Cette approche coïncide avec l'instinct de ce mammifère imposant, pouvant mesurer jusqu'à 2,10 m et peser 250 kg, mais qui "craint l'homme et fera tout pour l'éviter".

Réalité et fantaisie

Les nombreux signalements d'ours sont dès lors accueillis avec prudence par l'OFB. "Il faut faire le tri entre les choses réelles et l'imagination. Par exemple, des gens dans une tente qui entendent grogner et pensent que c'est un ours, alors que c'est un sanglier ou un renard", dit-il.

Jadis présent partout en France, l'ours brun a vu sa population diminuer au cours des siècles, du fait de persécutions et de la destruction de son habitat par l'activité humaine, au point qu'il a failli disparaître.

En 1995, il ne restait que cinq individus dans les Pyrénées. La France a alors engagé un programme d'introduction d'ours venant de Slovénie. Onze ont depuis été introduits. Avec un nombre de portées record en 2020, la population a encore progressé : 70 ont été détectés l'an dernier (+9%).

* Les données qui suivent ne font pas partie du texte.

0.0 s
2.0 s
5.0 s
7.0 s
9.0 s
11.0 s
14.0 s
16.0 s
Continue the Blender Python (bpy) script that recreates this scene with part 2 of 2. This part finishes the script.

Défendue par l'État et des associations de protection de la biodiversité, cette présence n'est cependant pas du goût de tous.

Des éleveurs, chasseurs et élus locaux protestent régulièrement, arguant de dégâts sur les troupeaux. En 2021, selon l'OFB, l'ours a tué ou blessé 570 animaux, essentiellement des brebis, moins que l'année précédente (636).